ARLINGTON, Va. - From Frank Woodruff Buckles' hillside grave in Arlington National Cemetery where he was laid to rest Tuesday, there is a perfect view of both the Washington Monument and the Pentagon building. Now, the respective symbols of both old and new America are seemingly met halfway by the man whose generation witnessed the end of one, and ushered in another.
Buckles, who died Feb. 27 at the age of 110, was the nation's last link to the millions of Americans who fought in the "Great War." In honor of the service to his nation, hundreds defied the threat of rain to pay their respects to the man known as "Wood" to some close friends, and "Mr. Buckles" to thousands more. Yet as Buckles was celebrated, remembered and honored for his military service, his lifelong dream - a national monument dedicated for World War I veterans in the nation's capital - remains unfinished.
A myriad of guests, including former soldiers, four-star generals, families from across the nation and Rolling Thunder bikers were in attendance for Buckles' ceremony in Arlington. West Virginia Sens. Jay Rockefeller and Joe Manchin and Congresswoman Shelley Moore Capito were among the dignitaries who paid their respects. President Barack Obama and Vice President Joe Biden also made surprise visits to offer their condolences to Buckles' daughter just prior to the funeral, while Buckles' flag-draped casket lay in Arlington's Memorial Amphitheater Chapel.
(Ogden photo by Ron Agnir)
Pictured above, a full military honor guard escorts the casket containing the body of Army Cpl. Frank W. Buckles to his final resting place at Arlington National Cemetery Tuesday afternoon.
Following a public viewing in the basement of the chapel, the final doughboy was carried by soldiers and put on a horse-drawn caisson and wheeled to Section 34, not far from where his former commander, Gen. John Pershing, has rested since 1948.
While much of Buckles' military funeral was standard protocol, down to taps and a 21-gun salute, there was nothing standard about the hundreds who paid respect to the veteran who came to represent an entire generation of Americans.
The man being buried was the last surviving member of an expeditionary force that numbered more than 4.7 million strong.

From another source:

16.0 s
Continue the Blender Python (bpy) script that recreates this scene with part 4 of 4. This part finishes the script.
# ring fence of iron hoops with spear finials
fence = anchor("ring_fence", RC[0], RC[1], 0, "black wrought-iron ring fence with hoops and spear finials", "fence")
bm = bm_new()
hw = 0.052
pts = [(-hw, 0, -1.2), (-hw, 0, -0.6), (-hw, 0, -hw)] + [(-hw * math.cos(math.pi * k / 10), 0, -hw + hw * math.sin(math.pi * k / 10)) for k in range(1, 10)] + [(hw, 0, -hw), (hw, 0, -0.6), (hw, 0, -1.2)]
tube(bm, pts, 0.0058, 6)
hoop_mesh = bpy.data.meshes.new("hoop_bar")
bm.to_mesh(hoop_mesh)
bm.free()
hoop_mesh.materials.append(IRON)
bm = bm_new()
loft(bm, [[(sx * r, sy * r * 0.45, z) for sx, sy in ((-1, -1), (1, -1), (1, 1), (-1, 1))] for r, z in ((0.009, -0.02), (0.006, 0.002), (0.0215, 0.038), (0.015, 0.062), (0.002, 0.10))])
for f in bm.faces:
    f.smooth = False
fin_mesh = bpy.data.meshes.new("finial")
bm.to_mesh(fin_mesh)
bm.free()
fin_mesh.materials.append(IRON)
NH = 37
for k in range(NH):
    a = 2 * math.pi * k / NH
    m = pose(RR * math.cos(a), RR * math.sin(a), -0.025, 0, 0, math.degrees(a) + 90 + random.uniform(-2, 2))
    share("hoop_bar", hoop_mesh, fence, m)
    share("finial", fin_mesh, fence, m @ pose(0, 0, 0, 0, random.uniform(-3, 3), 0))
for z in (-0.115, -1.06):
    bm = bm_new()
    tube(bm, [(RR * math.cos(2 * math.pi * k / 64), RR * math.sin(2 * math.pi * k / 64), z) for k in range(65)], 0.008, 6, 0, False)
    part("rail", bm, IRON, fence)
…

Of those nearly 5 million men, Buckles, a farmer who drove his own tractor and plowed his fields in Charles Town well into his 100s, was the last one. Over the past few years, as the number of WWI veterans left in the world shrank to less than a dozen, Buckles became a symbol of an American era, quietly asking his fellow citizens to remember those from the Lost Generation. Now, that generation has made its last, final march.

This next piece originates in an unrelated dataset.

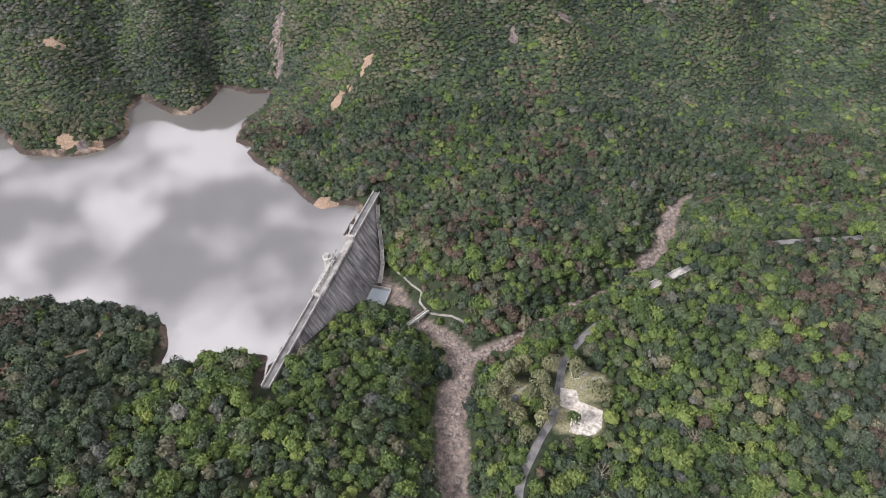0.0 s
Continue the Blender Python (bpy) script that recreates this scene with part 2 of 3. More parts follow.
WEST_CREST = [(-268, 420, 12), (-284, 486, 41), (-300, 545, 76), (-318, 615, 107), (-322, 660, 116), (-300, 710, 123), (-275, 742, 131), (-248, 768, 142), (-236, 815, 160), (-215, 860, 184), (-195, 950, 203), (-150, 1050, 218)]
WEST_BACK = [(-370, 620, 105), (-430, 560, 90), (-330, 470, 25), (-390, 740, 62), (-345, 790, 78), (-310, 840, 100), (-290, 900, 120), (-270, 960, 146), (-420, 950, 130), (-386, 1000, 172), (-560, 950, 150)]
FAR_HILLS = [(-100, 980, 165), (-20, 960, 168), (-10, 1100, 212), (50, 1060, 200), (110, 1015, 172), (150, 1120, 178), (190, 960, 196), (290, 1040, 216), (390, 960, 186), (480, 1000, 215), (0, 1250, 232), (250, 1250, 246), (-300, 1200, 230), (550, 1200, 255),
             (-700, 1100, 240), (0, 1500, 330), (600, 1500, 350), (-600, 1500, 350), (0, 2000, 400), (900, 900, 220), (-900, 800, 200), (1200, 1500, 330), (-1200, 1500, 330)]
DAM_BANKS = [(-40, 240, -7), (-66, 228, 3), (-20, 218, -10), (-50, 192, 2), (-105, 172, 14), (-90, 205, 5), (-150, 150, 22), (-60, 150, 4), (-25, 180, -10), (-178, 228, 12), (-148, 228, 8), (-230, 210, 16), (-205, 245, 8),
             (-300, 230, 14), (-400, 200, 30), (-70, 250, -3), (-58, 262, -14), (-45, 280, -21)]
ROAD_BANKS = [(28, 225, -15), (30, 190, -18), (88, 228, -9), (130, 262, -6), (137, 200, -8), (196, 250, 3), (85, 245, -9), (100, 180, -12),
              (270, 240, 3), (220, 190, -4), (330, 280, 8), (420, 220, 14), (160, 330, -8), (180, 350, -5), (230, 345, -3), (300, 350, 2), (0, 0, -20), (200, 0, 0), (-200, 0, 20), (-500, 0, 40), (500, 0, 10), (160, 130, -8), (-300, 100, 30)]

CONTROL = np.array(SPUR_CREST + SPUR_WEST + SPUR_FACE + EAST_EDGE + EAST_GULLY + EAST_FLANK + EAST_STREAM + EAST_HILL + RAVINE + WEST_NOSE + MIDDLE_GULLY
                   + MIDDLE_NOSE + WEST_GULLY + WEST_CREST + WEST_BACK + FAR_HILLS + DAM_BANKS + ROAD_BANKS, float)


def _tps(d2):
    return 0.5 * d2 * np.log(d2 + 1e-9)


_c = CONTROL[:, :2] / 100
_k = _tps(((_c[:, None] - _c[None]) ** 2).sum(-1)) + 0.02 * np.eye(len(_c))
_p = np.c_[np.ones(len(_c)), _c]
_w = np.linalg.solve(np.block([[_k, _p], [_p.T, np.zeros((3, 3))]]), np.r_[CONTROL[:, 2], np.zeros(3)])


def broad(x, y):
    """The land's height from its ridges and valleys alone."""
    out = np.empty(len(x))
    for s in range(0, len(x), 40000):
        q = np.c_[x[s:s + 40000], y[s:s + 40000]] / 100
        d2 = ((q[:, None] - _c[None]) ** 2).sum(-1)
        out[s:s + 40000] = _tps(d2) @ _w[:len(_c)] + _w[-3] + q @ _w[-2:]
    return out


def waves(x, y, scale, seed):
    """Smooth unevenness between -1 and 1, from a few turned waves."""
    rng = np.random.RandomState(seed)
    out = np.zeros(len(x))
    for k in range(10):
        a, ph, f = rng.uniform(0, 6.28), rng.uniform(0, 6.28), rng.uniform(0.6, 1.7) / scale * 6.28
        out += np.sin((x * math.cos(a) + y * math.sin(a)) * f + ph + 1.3 * np.sin((x * math.sin(a) - y * math.cos(a)) * f * 0.6 + ph * 2))
    return out / 5.0


def off_line(x, y, line):
    """Distance to a broken line, and its height there."""
    best, high = np.full(len(x), 1e9), np.zeros(len(x))
    for (ax, ay, az), (bx, by, bz) in zip(line, line[1:]):
        ux, uy = bx - ax, by - ay
        t = np.clip(((x - ax) * ux + (y - ay) * uy) / (ux * ux + uy * uy), 0, 1)
        d = np.hypot(x - ax - t * ux, y - ay - t * uy)
        near = d < best
        best, high = np.where(near, d, best), np.where(near, az + t * (bz - az), high)
    return best, high


def off_shape(x, y, shape):
    """Signed distance to a closed outline, negative within."""
    d, _ = off_line(x, y, [(*p, 0) for p in shape + shape[:1]])
    inside = np.zeros(len(x), bool)
    for (ax, ay), (bx, by) in zip(shape, shape[1:] + shape[:1]):
        if ay != by:
            inside ^= ((ay > y) != (by > y)) & (x < (bx - ax) * (y - ay) / (by - ay) + ax)
    return np.where(inside, -d, d)


def ease(a, b, v):
    t = np.clip((v - a) / (b - a), 0, 1)
    return t * t * (3 - 2 * t)


# the dam: a straight wall between two abutments
DAM_A, DAM_B, CREST = Vector((-84.5, 206.0, 0)), Vector((-45.0, 355.0, 0)), 5.0
DAM_U = (DAM_B - DAM_A).normalized()
DAM_N = Vector((DAM_U.y, -DAM_U.x, 0))          # downstream
DAM_LEN = (DAM_B - DAM_A).length


def river_width(y):
    return np.where(y < 235, 6.5 + np.clip((235 - y) / 40, 0, 1) * 0.8, 4.2)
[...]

But one fight that Buckles took part in continues - one to honor his fellow brothers in arms.
Despite years of lobbying Washington and raising awareness, Buckles was unable to see a national World War I monument dedicated in Washington, D.C., in his lifetime.

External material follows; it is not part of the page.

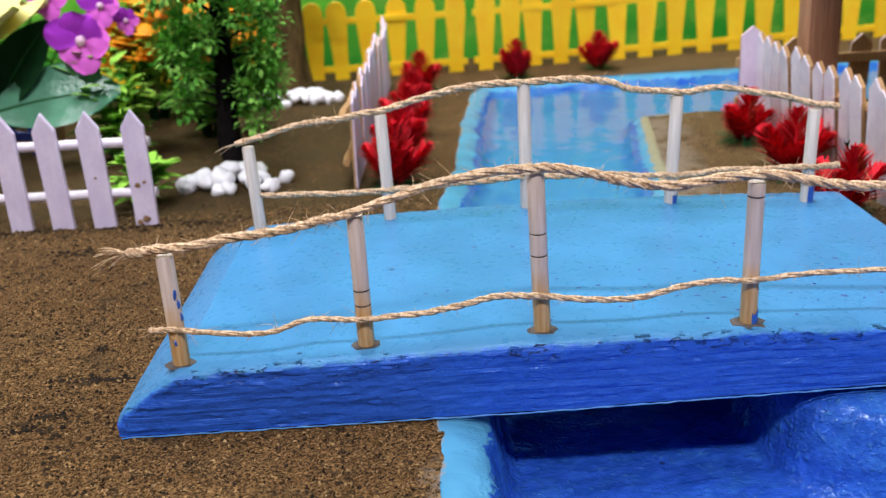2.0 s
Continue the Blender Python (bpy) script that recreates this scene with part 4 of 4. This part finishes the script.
part("step", step_half(lambda y: -4.9 + 0.08 * (y + 12.5), seam, 1), M["cream"], pav, "cream painted half of the steps")
part("step", step_half(lambda y: seam(y) + 0.004, lambda y: 4.5, 2), M["royal"], pav, "blue painted half of the steps")
for x, y in ((-6.75, -7.55), (6.15, -6.7), (-5.65, 8.3), (6.75, 8.3)):
    part("roof_pole", tube(bmesh.new(), [(x, y, 2.0), (x, y, 8), (x, y, 14)], 0.26, 12), M["stick"], pav)
stick_fence(cpose(52.2, 58.8, 2.15, 0, 0, -90), 16.4, 8, (6.3, 5.9), "white stick fence tied with white cord on the platform", "pavilion fences", M["lilac"], M["stick"], (1.3, 4.3), 0.98, True, True, 7)
stick_fence(cpose(52.0, 42.3, 2.15), 4.1, 2, (5.7, 5.85), "two white stick pickets tied with white cord", "pavilion fences", M["white"], M["stick"], (1.3, 4.3), 1.12, True, True, leans=(0, -5.5))
stick_fence(cpose(64.75, 43.25, 2.15), 2.1, 1, (6.0, 6.0), "single white stick picket tied with white cord", "pavilion fences", M["white"], M["stick"], (1.3, 4.35), 1.15, True, True)
stick_fence(cpose(52.8, 59.6, 2.15), 14.2, 8, (6.4, 6.5), "brown stick fence with a thin wire at the platform's back", "pavilion fences", M["darkstick"], M["darkstick"], (2.1, 4.8), 1.25, True, "wire")
stick_fence(cpose(67.0, 43.2, 2.15, 0, 0, 90), 16.0, 8, (6.2, 6.4), "bare wooden stick fence with a thin wire at the platform's side", "pavilion fences", M["lilac"], M["stick"], (2.1, 4.9), 1.15, True, "inner wire")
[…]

Even Buckles himself encountered resistance posthumously when Speaker of the House John Boehner and congressional leadership blocked a resolution allowing the veteran the chance to lie in honor in the U.S. Capitol Rotunda.
A monument to WWI soldiers from the District of Columbia currently exists in Washington, the D.C. War Memorial, which dedicated in 1931 by President Herbert Hoover to recognize D.C. citizens who fought in the "Great War."
Since then, national monuments have been dedicated in honor of those who served in World War II, Korea and Vietnam.
On Feb. 1, in honor of Buckles' 110th birthday, Rockefeller reintroduced legislation to prepare for the World War I centennial by rededicating the D.C. War Memorial as a national monument - a move sought and wholeheartedly supported by Buckles.
"Allowing our country to pay its respects to Mr. Buckles and all of our courageous World War I veterans is necessary and important," Rockefeller said. "It's a fitting way to say goodbye to our last Doughboy."
Now, Buckles will continue to serve as a link - a lasting reminder of a generation of Americans who fought a war now largely forgotten. Though his fight for the recognition of WWI veterans remains unfinished, his legacy moves forward with efforts to one day nationally acknowledge the 4.7 million men who fought in Europe and the more than 100,000 who didn't come back.
In burying Buckles, the nation not only said goodbye to its last doughboy, but finished an endearing chapter in the American experience.